As expected, Berners-Lee covered his favorite topic, the Semantic Web.  His entire slide show is already online. One of the Semantic Web’s major selling propositions is taking the connectivity we see on today’s Web, at the content level (hyperlinking relevant text to relevant text), and automatically generating that linkage at the data level.  Using technologies like the W3C’s Resource Description Framework specification and taxonomies like those which Gartner is urging IT managers to take a closer look at, Berners-Lee believes that bits of data can be connected with other bits of data, regardless of the type of database that data resides in.  My prediction? If Berners-Lee delivers the Semantic Web and it works, then proprietary data-linkage technologies such as that which Microsoft has said will be a part of its forthcoming database-driven WinFS file system will give way to his standard approach.  In other words, RDF may not only kill proprietary file systems, but arcane database query technologies as well.

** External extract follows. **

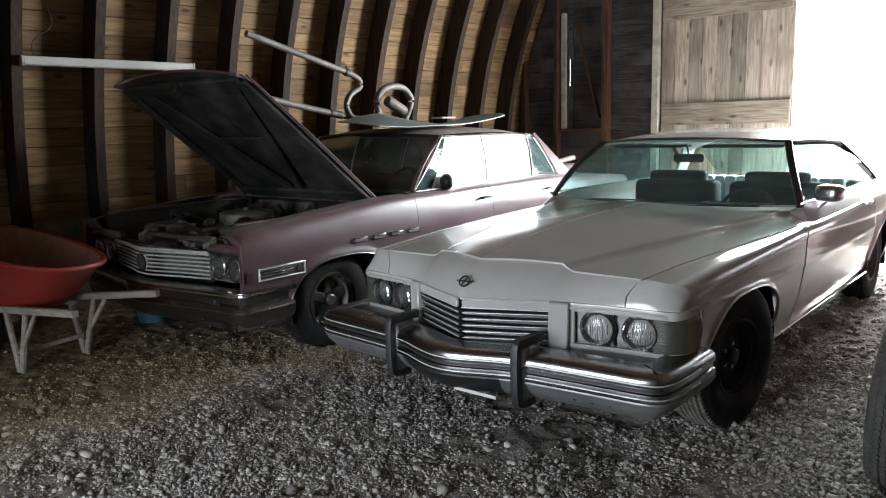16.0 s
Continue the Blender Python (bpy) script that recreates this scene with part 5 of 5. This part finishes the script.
    P("intake", box(-.16, .16, .10, .62, .64, .74, .03, seg=2), M_GREASE, parent=eng)
    ac = P("air_cleaner", lathe([(.0, .0), (.17, .0), (.19, .01), (.19, .055), (.20, .06), (.20, .07), (.18, .066), (.172, .02), (.0, .016)], 40, 'z', (-.15, .38, .835)), M_SOOT, parent=eng)
    P("cleaner_rim", lathe([(.203 + .006 * math.cos(a), .897 + .006 * math.sin(a)) for a in lin(0, 2 * math.pi * 5 / 6, 6)], 40, 'z', (-.15, .38, .005), closed=True), M_SATIN, parent=eng)
    # alternator with its white fan
    al = P("alternator", lathe([(0, .02), (.075, .02), (.08, .04), (.08, .16), (.05, .18), (0, .18)], 24, 'y', (-.262, 0, .728)), M_GRIME, "alternator with pale slotted fan", parent=eng)
    P("alternator_pulley", lathe([(0, -.055), (.028, -.055), (.034, -.045), (.026, -.03), (.034, -.018), (.03, -.01), (0, -.01)], 20, 'y', (-.262, 0, .728)), M_GRIME, parent=al)
    for i in range(11):
        a = 2 * math.pi * i / 11
        vane = bmesh.new()
        q = [vane.verts.new(p) for p in ((-.008, -.010, .030), (.008, -.008, .030), (.021, -.016, .078), (.010, -.020, .083), (-.020, -.008, .080))]
        vane.faces.new(q)
        bmesh.ops.solidify(vane, geom=vane.faces[:], thickness=.003)
        bmesh.ops.transform(vane, matrix=pose(-.262, 0, .728, 0, math.degrees(a), 0), verts=vane.verts)
        part("fan_vane", vane, M_ALU, al)
    P("fan_disc", lathe([(.080, .004), (.080, .0), (.046, -.002), (.044, -.010), (0, -.012)], 30, 'y', (-.262, .006, .728)), M_GRIME, parent=al)
    P("alternator_bracket", beam((-.37, .02, .675), (-.24, .0, .600), .02, .05, .008), M_DUSTMETAL, parent=eng)
    P("alternator_strap", tube([(-.46, -.02, .885), (-.36, -.02, .895), (-.25, -.02, .835)], .014, 6, smooth=4), M_ALU, parent=eng)
    # pump with black pulley
    pu = P("air_pump", lathe([(0, .0), (.07, .0), (.075, .02), (.075, .18), (0, .18)], 24, 'y', (-.423, 0, .792)), M_GRIME, "black belt-driven pump", parent=eng)
    P("pump_pulley", lathe([(.0, -.03), (.02, -.03), (.03, -.02), (.06, -.02), (.078, -.035), (.080, -.01), (.07, .0)], 28, 'y', (-.423, 0, .792)), M_SOOT, parent=pu)
    P("pump_hub", lathe([(.0, -.045), (.016, -.045), (.018, -.03)], 14, 'y', (-.423, 0, .792)), M_DUSTMETAL, parent=pu)
    # belts
    for zc, pts in ((0, [(-.49, -.02, .72), (-.40, -.03, .60), (-.10, -.06, .40)]), (1, [(.09, -.06, .42), (.04, -.06, .62), (-.20, -.04, .76)])):
        P("drive_belt", tube(pts, .007, 6, smooth=3), M_RUBBER, parent=eng)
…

Berners-Lee also expressed dissatisfaction (see his slide on this) with the direction that patents have taken and the difficulties they pose to standardization activities.  Berners-Lee is no stranger to patent controversy.   As Web services standards such as SOAP and WSDL were coming to fruition in 2002, the W3C was caught in the middle of an intellectual property maelstrom involving IBM, Microsoft, HP, Apple, and other W3C members.  Late last year, the W3C was also instrumental in the invalidation of Eolas’ patent on browser plug-in technologies — a patent that threatened to force most browser developers (Microsoft, Mozilla.org, etc.) back to the drawing board.  After the session, Metcalfe supplied the best description of the U.S. Patent and Trademark Office that I’ve heard to date: "a litigation engine."